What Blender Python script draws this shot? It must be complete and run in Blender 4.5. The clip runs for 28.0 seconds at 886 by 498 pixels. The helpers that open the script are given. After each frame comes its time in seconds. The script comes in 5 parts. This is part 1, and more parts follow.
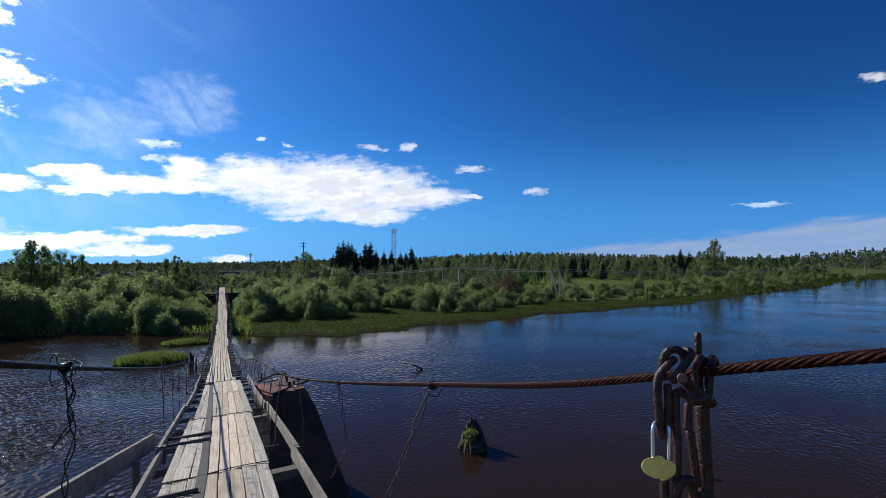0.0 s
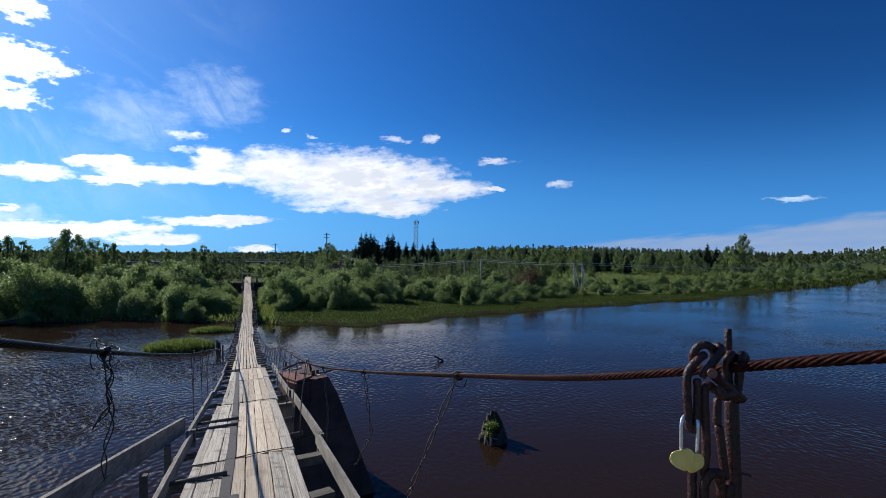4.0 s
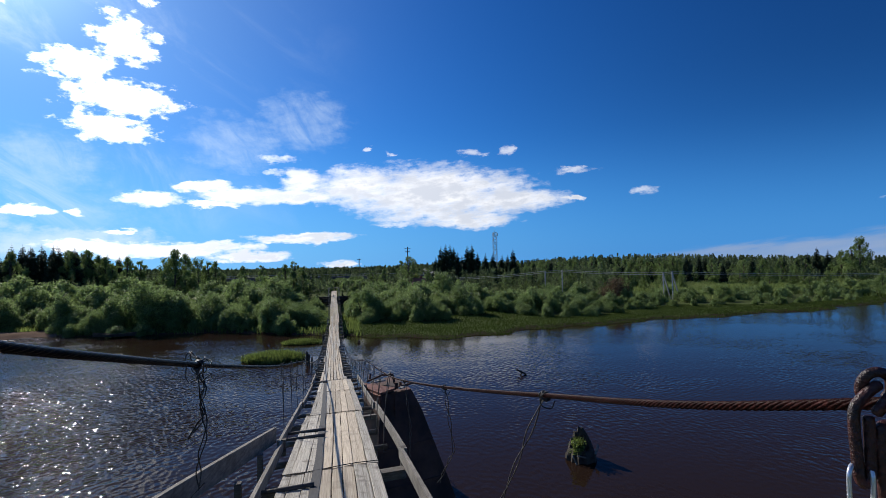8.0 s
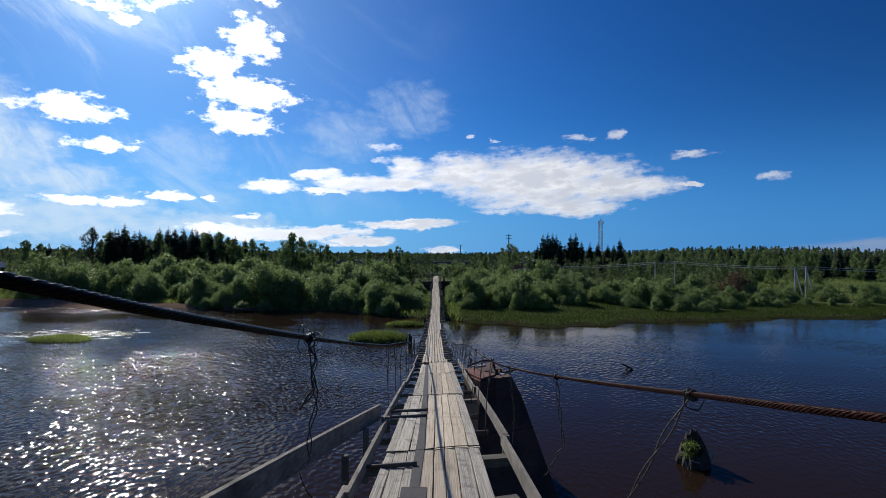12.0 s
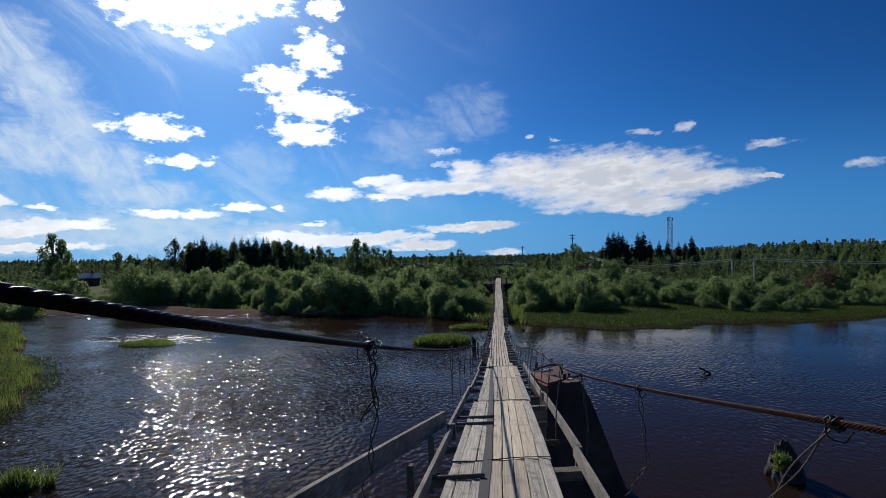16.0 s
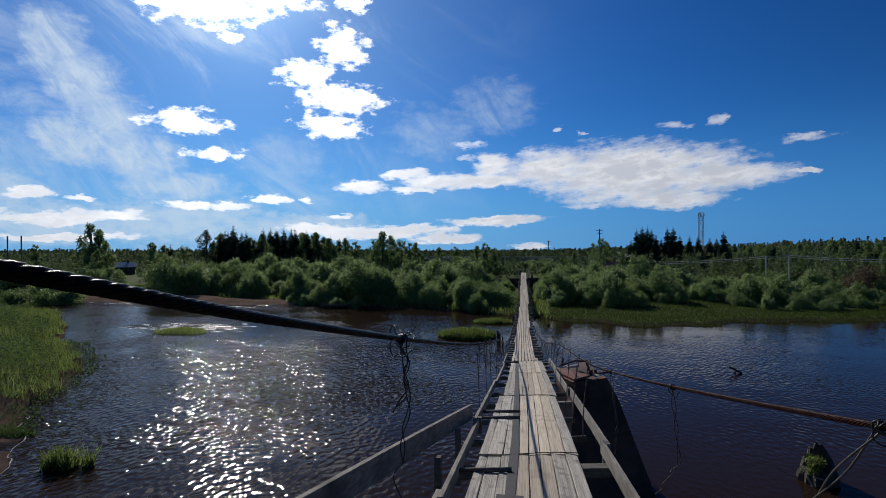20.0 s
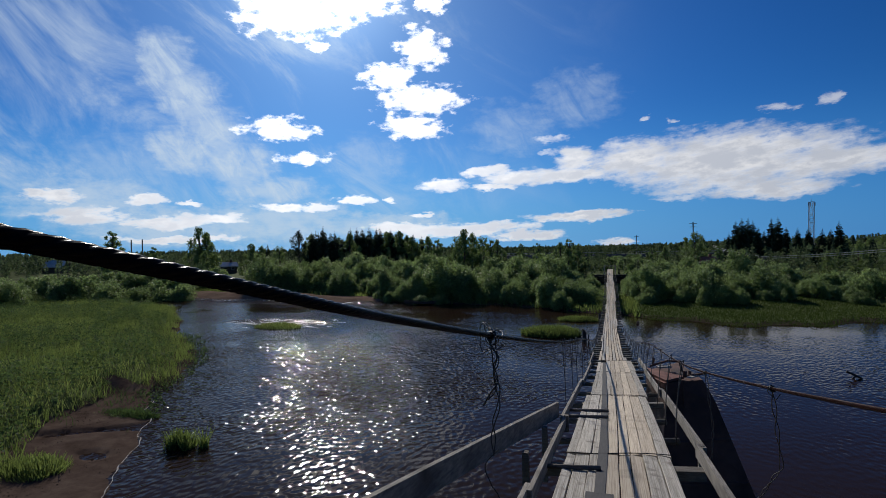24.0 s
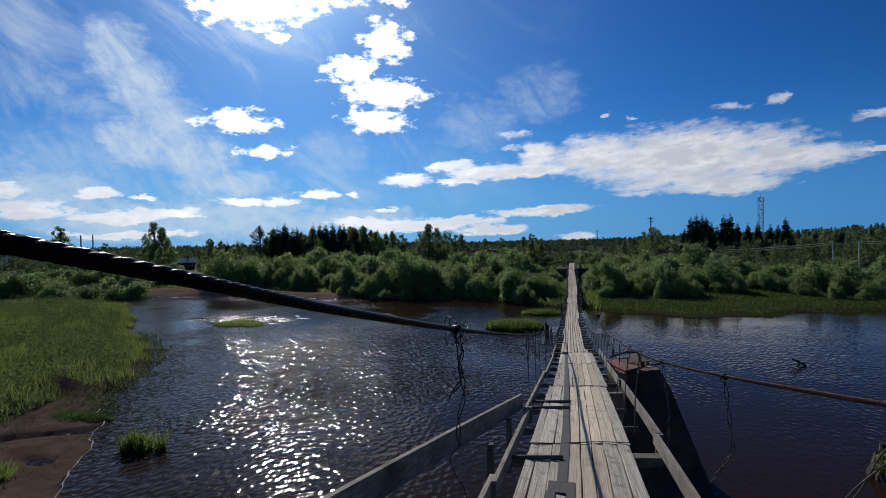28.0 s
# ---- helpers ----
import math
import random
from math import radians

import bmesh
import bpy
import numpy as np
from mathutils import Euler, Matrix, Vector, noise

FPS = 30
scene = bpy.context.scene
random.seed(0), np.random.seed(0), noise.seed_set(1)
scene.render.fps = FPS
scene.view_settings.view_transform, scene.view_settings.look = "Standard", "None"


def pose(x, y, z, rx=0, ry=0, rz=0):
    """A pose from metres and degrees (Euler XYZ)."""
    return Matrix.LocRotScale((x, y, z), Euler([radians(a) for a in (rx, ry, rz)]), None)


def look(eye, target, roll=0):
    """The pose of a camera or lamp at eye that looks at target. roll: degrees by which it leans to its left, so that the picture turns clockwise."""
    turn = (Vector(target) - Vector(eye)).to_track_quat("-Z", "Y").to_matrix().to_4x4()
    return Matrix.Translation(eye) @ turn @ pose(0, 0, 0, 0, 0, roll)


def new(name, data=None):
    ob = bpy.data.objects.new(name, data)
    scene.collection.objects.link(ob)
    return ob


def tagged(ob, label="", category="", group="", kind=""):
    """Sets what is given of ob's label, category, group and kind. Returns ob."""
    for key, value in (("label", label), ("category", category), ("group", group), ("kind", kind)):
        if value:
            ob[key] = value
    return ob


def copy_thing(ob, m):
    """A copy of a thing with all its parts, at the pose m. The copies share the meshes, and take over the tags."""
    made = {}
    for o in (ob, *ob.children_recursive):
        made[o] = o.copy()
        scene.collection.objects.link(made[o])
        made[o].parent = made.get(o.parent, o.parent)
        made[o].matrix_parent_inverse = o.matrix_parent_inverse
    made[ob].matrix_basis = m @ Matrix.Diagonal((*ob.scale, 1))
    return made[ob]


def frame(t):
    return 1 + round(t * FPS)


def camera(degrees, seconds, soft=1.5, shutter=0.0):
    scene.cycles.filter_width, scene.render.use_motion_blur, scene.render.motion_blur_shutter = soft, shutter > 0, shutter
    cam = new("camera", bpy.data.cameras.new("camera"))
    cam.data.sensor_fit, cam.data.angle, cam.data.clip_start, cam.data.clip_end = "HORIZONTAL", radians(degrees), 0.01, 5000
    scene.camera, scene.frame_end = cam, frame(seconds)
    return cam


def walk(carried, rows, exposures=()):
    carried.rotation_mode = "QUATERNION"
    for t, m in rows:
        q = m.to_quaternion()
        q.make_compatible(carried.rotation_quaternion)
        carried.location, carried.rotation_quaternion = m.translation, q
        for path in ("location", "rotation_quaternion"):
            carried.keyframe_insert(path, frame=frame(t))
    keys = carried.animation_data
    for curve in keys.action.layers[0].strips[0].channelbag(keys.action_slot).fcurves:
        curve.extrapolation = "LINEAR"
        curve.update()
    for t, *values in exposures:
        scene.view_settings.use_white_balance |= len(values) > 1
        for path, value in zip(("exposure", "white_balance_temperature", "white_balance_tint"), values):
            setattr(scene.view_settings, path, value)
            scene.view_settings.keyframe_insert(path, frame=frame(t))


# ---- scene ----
# Suspension footbridge over a northern river. x right, y along the bridge, z up, water level at 0.
EYE = 8.2
cam = camera(81.06, 28.0, soft=0.9)
ROWS = [  # seconds, x, y, height from the eye level, yaw, pitch, roll
    (0, 0.000, -0.000, 0.000, -22.87, 1.32, 0.39), (0.5, -0.018, -0.007, 0.004, -22.75, 1.29, -0.02), (1, -0.036, -0.006, 0.003, -22.17, 1.26, -0.34),
    (1.5, -0.036, -0.006, 0.004, -21.54, 1.21, -0.68), (2, -0.033, -0.008, 0.000, -21.17, 1.07, -0.14), (2.5, -0.036, -0.006, -0.001, -20.70, 0.74, 0.29),
    (3, -0.031, -0.003, -0.002, -20.52, 0.50, 0.24), (3.5, -0.033, -0.011, 0.003, -20.43, 0.51, -0.26), (5.5, -0.032, -0.025, 0.004, -20.58, 0.10, -0.12),
    (6, -0.029, -0.012, -0.000, -19.56, -0.23, 0.46), (6.5, 0.011, 0.030, -0.000, -19.02, -0.17, 0.15), (7, 0.026, 0.073, -0.003, -17.87, 0.40, -0.50),
    (7.5, 0.012, 0.093, 0.002, -14.91, 1.32, 0.52), (8, 0.007, 0.111, -0.004, -11.70, 1.85, 0.91), (8.5, 0.004, 0.145, -0.009, -8.81, 2.46, 0.71),
    (9, -0.021, 0.167, -0.022, -6.59, 2.13, -0.46), (9.5, -0.045, 0.170, -0.037, -4.25, 1.31, 0.00), (10, -0.041, 0.182, -0.047, -2.81, 0.67, -0.60),
    (10.5, -0.057, 0.199, -0.052, -2.16, 0.35, -1.72), (11, -0.056, 0.217, -0.051, -1.30, 0.13, -0.88), (11.5, -0.032, 0.243, -0.052, -0.80, 0.31, -0.53),
    (13.5, -0.057, 0.592, -0.080, 1.33, 1.08, -0.13), (14, -0.056, 0.586, -0.069, 3.19, 1.50, -0.15), (14.5, -0.048, 0.577, -0.068, 4.93, 1.54, 0.00),
    (15, -0.045, 0.574, -0.066, 5.65, 1.36, -0.16), (15.5, -0.053, 0.578, -0.067, 5.96, 1.23, 0.40), (16, -0.053, 0.583, -0.071, 6.20, 0.80, 0.92),
    (16.5, -0.066, 0.569, -0.066, 6.37, 0.62, 0.78), (17, -0.067, 0.563, -0.060, 6.77, 0.61, 0.54), (17.5, -0.064, 0.555, -0.055, 6.85, 0.64, 0.67),
    (18, -0.078, 0.559, -0.055, 7.32, 0.61, 0.84), (18.5, -0.077, 0.520, -0.048, 7.78, 0.60, 0.41), (19, -0.084, 0.529, -0.051, 8.04, 0.51, 0.51),
    (19.5, -0.096, 0.548, -0.059, 8.43, 0.27, 0.18), (20, -0.100, 0.545, -0.059, 8.97, 0.11, 0.25), (20.5, -0.107, 0.523, -0.051, 10.08, -0.06, 0.51),
    (21, -0.124, 0.514, -0.048, 12.66, 0.07, 0.77), (21.5, -0.132, 0.513, -0.054, 15.10, -0.01, 1.36), (23.5, -0.108, 0.357, -0.024, 18.98, 0.28, 0.96),
    (24, -0.108, 0.378, -0.034, 17.95, -0.10, 1.04), (24.5, -0.103, 0.383, -0.038, 16.64, -0.48, 1.16), (25, -0.107, 0.383, -0.035, 15.35, -0.75, 1.45),
    (25.5, -0.105, 0.382, -0.036, 14.48, -0.89, 1.22), (26, -0.107, 0.377, -0.035, 14.10, -0.95, 1.02), (26.5, -0.105, 0.379, -0.035, 13.86, -0.94, 0.98),
    (27, -0.105, 0.374, -0.034, 13.73, -0.79, 1.24), (27.5, -0.107, 0.374, -0.035, 13.69, -0.73, 1.34), (28, -0.110, 0.379, -0.037, 14.03, -0.75, 1.21),
]
walk(cam, [(t, pose(x, y, EYE + z, 90 + p, r, yaw)) for t, x, y, z, yaw, p, r in ROWS],
     exposures=[(0, 0.19), (7, 0.14), (9, -0.07), (11, -0.16), (17, -0.34), (25, -0.46), (28, -0.42)])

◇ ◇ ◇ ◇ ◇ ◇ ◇

- OBJECTIVE: Search the lines for the string "kind" and copy every line that has it.

- RESPONSE TO THE EXERCISE:
def tagged(ob, label="", category="", group="", kind=""):
    """Sets what is given of ob's label, category, group and kind. Returns ob."""
    for key, value in (("label", label), ("category", category), ("group", group), ("kind", kind)):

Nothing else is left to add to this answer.